» **Data block**:
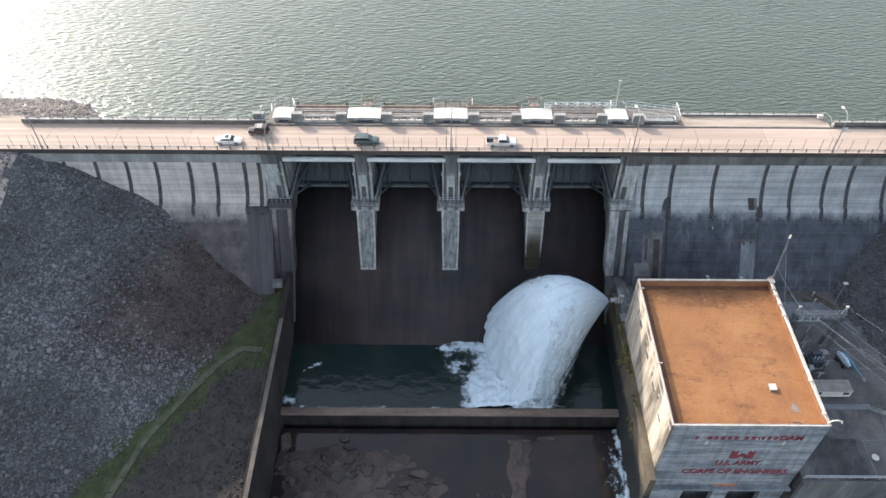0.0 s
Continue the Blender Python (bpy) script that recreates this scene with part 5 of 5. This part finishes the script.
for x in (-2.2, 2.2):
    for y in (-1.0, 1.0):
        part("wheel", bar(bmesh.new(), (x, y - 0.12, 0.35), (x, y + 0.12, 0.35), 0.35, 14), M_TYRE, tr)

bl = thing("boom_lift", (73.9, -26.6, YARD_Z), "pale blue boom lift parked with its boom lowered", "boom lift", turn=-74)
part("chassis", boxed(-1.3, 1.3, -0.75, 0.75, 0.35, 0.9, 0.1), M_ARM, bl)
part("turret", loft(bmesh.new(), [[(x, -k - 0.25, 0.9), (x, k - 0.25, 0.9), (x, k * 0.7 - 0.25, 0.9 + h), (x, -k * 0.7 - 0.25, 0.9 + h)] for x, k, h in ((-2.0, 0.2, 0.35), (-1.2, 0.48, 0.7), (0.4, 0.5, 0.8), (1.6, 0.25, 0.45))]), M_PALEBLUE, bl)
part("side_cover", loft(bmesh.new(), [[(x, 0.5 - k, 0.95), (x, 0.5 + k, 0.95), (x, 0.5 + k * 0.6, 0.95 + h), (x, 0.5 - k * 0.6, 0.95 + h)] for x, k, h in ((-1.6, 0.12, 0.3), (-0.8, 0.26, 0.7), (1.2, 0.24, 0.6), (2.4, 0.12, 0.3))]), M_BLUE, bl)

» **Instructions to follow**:
Skip every picture and transcribe the data above exactly.

» **Solution**:
0.0 s
Continue the Blender Python (bpy) script that recreates this scene with part 5 of 5. This part finishes the script.
for x in (-2.2, 2.2):
    for y in (-1.0, 1.0):
        part("wheel", bar(bmesh.new(), (x, y - 0.12, 0.35), (x, y + 0.12, 0.35), 0.35, 14), M_TYRE, tr)

bl = thing("boom_lift", (73.9, -26.6, YARD_Z), "pale blue boom lift parked with its boom lowered", "boom lift", turn=-74)
part("chassis", boxed(-1.3, 1.3, -0.75, 0.75, 0.35, 0.9, 0.1), M_ARM, bl)
part("turret", loft(bmesh.new(), [[(x, -k - 0.25, 0.9), (x, k - 0.25, 0.9), (x, k * 0.7 - 0.25, 0.9 + h), (x, -k * 0.7 - 0.25, 0.9 + h)] for x, k, h in ((-2.0, 0.2, 0.35), (-1.2, 0.48, 0.7), (0.4, 0.5, 0.8), (1.6, 0.25, 0.45))]), M_PALEBLUE, bl)
part("side_cover", loft(bmesh.new(), [[(x, 0.5 - k, 0.95), (x, 0.5 + k, 0.95), (x, 0.5 + k * 0.6, 0.95 + h), (x, 0.5 - k * 0.6, 0.95 + h)] for x, k, h in ((-1.6, 0.12, 0.3), (-0.8, 0.26, 0.7), (1.2, 0.24, 0.6), (2.4, 0.12, 0.3))]), M_BLUE, bl)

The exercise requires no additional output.